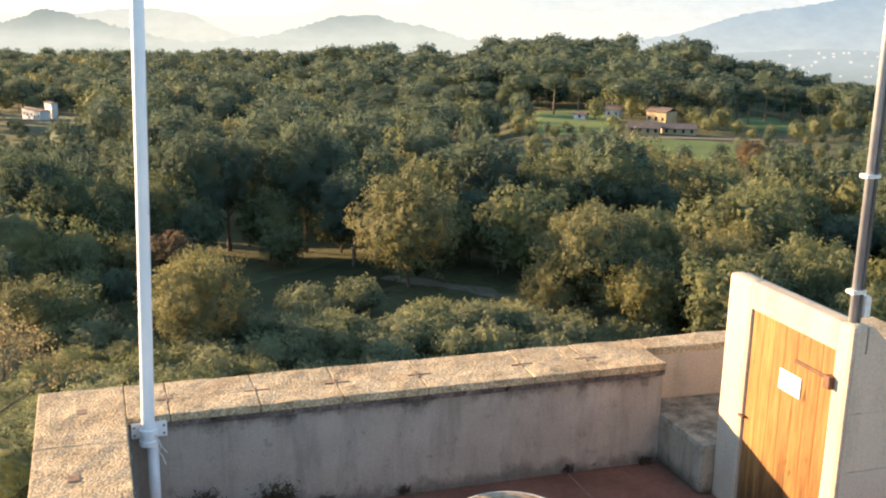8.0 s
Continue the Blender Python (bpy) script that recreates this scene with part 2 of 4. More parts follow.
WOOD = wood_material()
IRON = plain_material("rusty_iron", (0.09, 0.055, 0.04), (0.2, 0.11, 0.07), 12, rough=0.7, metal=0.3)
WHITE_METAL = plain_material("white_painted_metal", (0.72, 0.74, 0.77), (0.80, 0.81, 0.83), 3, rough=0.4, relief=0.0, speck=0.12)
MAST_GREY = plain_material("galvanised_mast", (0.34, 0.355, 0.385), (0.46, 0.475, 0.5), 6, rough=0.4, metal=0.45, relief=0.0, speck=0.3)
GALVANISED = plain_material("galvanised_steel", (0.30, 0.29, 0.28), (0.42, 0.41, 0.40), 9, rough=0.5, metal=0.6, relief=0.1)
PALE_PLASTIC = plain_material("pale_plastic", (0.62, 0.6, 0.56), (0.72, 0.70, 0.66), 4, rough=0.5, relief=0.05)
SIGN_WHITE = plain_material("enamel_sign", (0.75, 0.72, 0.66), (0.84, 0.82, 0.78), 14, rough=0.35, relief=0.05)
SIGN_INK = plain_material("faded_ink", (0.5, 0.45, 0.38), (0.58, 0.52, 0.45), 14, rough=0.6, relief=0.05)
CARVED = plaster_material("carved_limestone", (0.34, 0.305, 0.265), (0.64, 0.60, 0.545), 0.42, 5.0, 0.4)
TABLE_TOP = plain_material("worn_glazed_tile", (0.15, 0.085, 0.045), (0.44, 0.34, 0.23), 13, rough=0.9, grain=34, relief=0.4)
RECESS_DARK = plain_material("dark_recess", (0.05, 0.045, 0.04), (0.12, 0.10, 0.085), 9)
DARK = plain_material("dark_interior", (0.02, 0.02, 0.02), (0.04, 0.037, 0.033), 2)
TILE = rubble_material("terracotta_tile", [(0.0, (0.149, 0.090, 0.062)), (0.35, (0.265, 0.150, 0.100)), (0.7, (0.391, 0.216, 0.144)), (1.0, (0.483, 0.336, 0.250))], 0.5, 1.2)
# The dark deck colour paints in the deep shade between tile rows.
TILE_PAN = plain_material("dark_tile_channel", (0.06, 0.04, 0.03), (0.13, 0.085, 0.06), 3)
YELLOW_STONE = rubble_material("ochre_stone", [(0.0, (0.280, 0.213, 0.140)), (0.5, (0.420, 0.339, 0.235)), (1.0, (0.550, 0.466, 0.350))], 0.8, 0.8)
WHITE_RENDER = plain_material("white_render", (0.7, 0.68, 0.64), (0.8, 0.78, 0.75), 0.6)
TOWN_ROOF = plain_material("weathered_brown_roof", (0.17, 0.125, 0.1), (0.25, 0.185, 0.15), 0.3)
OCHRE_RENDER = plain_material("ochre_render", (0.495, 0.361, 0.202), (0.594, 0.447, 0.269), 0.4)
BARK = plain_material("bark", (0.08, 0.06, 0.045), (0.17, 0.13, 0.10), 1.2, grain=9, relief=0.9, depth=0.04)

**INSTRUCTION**
Omit the pictures and reproduce the listing exactly.

**WRITTEN RESPONSE**
8.0 s
Continue the Blender Python (bpy) script that recreates this scene with part 2 of 4. More parts follow.
WOOD = wood_material()
IRON = plain_material("rusty_iron", (0.09, 0.055, 0.04), (0.2, 0.11, 0.07), 12, rough=0.7, metal=0.3)
WHITE_METAL = plain_material("white_painted_metal", (0.72, 0.74, 0.77), (0.80, 0.81, 0.83), 3, rough=0.4, relief=0.0, speck=0.12)
MAST_GREY = plain_material("galvanised_mast", (0.34, 0.355, 0.385), (0.46, 0.475, 0.5), 6, rough=0.4, metal=0.45, relief=0.0, speck=0.3)
GALVANISED = plain_material("galvanised_steel", (0.30, 0.29, 0.28), (0.42, 0.41, 0.40), 9, rough=0.5, metal=0.6, relief=0.1)
PALE_PLASTIC = plain_material("pale_plastic", (0.62, 0.6, 0.56), (0.72, 0.70, 0.66), 4, rough=0.5, relief=0.05)
SIGN_WHITE = plain_material("enamel_sign", (0.75, 0.72, 0.66), (0.84, 0.82, 0.78), 14, rough=0.35, relief=0.05)
SIGN_INK = plain_material("faded_ink", (0.5, 0.45, 0.38), (0.58, 0.52, 0.45), 14, rough=0.6, relief=0.05)
CARVED = plaster_material("carved_limestone", (0.34, 0.305, 0.265), (0.64, 0.60, 0.545), 0.42, 5.0, 0.4)
TABLE_TOP = plain_material("worn_glazed_tile", (0.15, 0.085, 0.045), (0.44, 0.34, 0.23), 13, rough=0.9, grain=34, relief=0.4)
RECESS_DARK = plain_material("dark_recess", (0.05, 0.045, 0.04), (0.12, 0.10, 0.085), 9)
DARK = plain_material("dark_interior", (0.02, 0.02, 0.02), (0.04, 0.037, 0.033), 2)
TILE = rubble_material("terracotta_tile", [(0.0, (0.149, 0.090, 0.062)), (0.35, (0.265, 0.150, 0.100)), (0.7, (0.391, 0.216, 0.144)), (1.0, (0.483, 0.336, 0.250))], 0.5, 1.2)
# The dark deck colour paints in the deep shade between tile rows.
TILE_PAN = plain_material("dark_tile_channel", (0.06, 0.04, 0.03), (0.13, 0.085, 0.06), 3)
YELLOW_STONE = rubble_material("ochre_stone", [(0.0, (0.280, 0.213, 0.140)), (0.5, (0.420, 0.339, 0.235)), (1.0, (0.550, 0.466, 0.350))], 0.8, 0.8)
WHITE_RENDER = plain_material("white_render", (0.7, 0.68, 0.64), (0.8, 0.78, 0.75), 0.6)
TOWN_ROOF = plain_material("weathered_brown_roof", (0.17, 0.125, 0.1), (0.25, 0.185, 0.15), 0.3)
OCHRE_RENDER = plain_material("ochre_render", (0.495, 0.361, 0.202), (0.594, 0.447, 0.269), 0.4)
BARK = plain_material("bark", (0.08, 0.06, 0.045), (0.17, 0.13, 0.10), 1.2, grain=9, relief=0.9, depth=0.04)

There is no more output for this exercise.